* **GIVEN TASK**: Copy the lines below as they are; omit the images they contain.

* **COLLECTED DATA**:

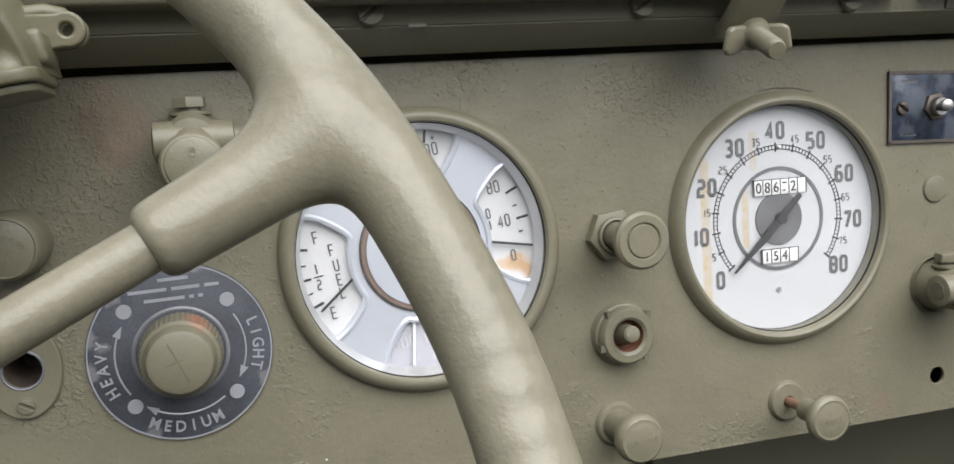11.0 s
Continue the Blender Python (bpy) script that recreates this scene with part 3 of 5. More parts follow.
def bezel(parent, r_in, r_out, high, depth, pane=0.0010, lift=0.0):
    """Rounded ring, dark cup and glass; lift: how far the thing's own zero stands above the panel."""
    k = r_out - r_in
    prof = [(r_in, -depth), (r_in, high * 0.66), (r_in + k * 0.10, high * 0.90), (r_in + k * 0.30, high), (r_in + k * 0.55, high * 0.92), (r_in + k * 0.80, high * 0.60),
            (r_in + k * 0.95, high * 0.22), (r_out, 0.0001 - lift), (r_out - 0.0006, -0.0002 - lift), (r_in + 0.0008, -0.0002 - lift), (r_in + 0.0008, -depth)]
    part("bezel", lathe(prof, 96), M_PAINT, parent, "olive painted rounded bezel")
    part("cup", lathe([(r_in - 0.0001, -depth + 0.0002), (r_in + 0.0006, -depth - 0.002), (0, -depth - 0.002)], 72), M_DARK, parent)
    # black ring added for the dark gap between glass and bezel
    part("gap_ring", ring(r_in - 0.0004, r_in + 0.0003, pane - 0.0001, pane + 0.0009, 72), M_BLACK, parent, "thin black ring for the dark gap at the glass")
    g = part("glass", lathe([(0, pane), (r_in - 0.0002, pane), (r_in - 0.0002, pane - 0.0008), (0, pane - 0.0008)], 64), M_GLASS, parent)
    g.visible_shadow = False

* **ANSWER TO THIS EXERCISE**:
11.0 s
Continue the Blender Python (bpy) script that recreates this scene with part 3 of 5. More parts follow.
def bezel(parent, r_in, r_out, high, depth, pane=0.0010, lift=0.0):
    """Rounded ring, dark cup and glass; lift: how far the thing's own zero stands above the panel."""
    k = r_out - r_in
    prof = [(r_in, -depth), (r_in, high * 0.66), (r_in + k * 0.10, high * 0.90), (r_in + k * 0.30, high), (r_in + k * 0.55, high * 0.92), (r_in + k * 0.80, high * 0.60),
            (r_in + k * 0.95, high * 0.22), (r_out, 0.0001 - lift), (r_out - 0.0006, -0.0002 - lift), (r_in + 0.0008, -0.0002 - lift), (r_in + 0.0008, -depth)]
    part("bezel", lathe(prof, 96), M_PAINT, parent, "olive painted rounded bezel")
    part("cup", lathe([(r_in - 0.0001, -depth + 0.0002), (r_in + 0.0006, -depth - 0.002), (0, -depth - 0.002)], 72), M_DARK, parent)
    # black ring added for the dark gap between glass and bezel
    part("gap_ring", ring(r_in - 0.0004, r_in + 0.0003, pane - 0.0001, pane + 0.0009, 72), M_BLACK, parent, "thin black ring for the dark gap at the glass")
    g = part("glass", lathe([(0, pane), (r_in - 0.0002, pane), (r_in - 0.0002, pane - 0.0008), (0, pane - 0.0008)], 64), M_GLASS, parent)
    g.visible_shadow = False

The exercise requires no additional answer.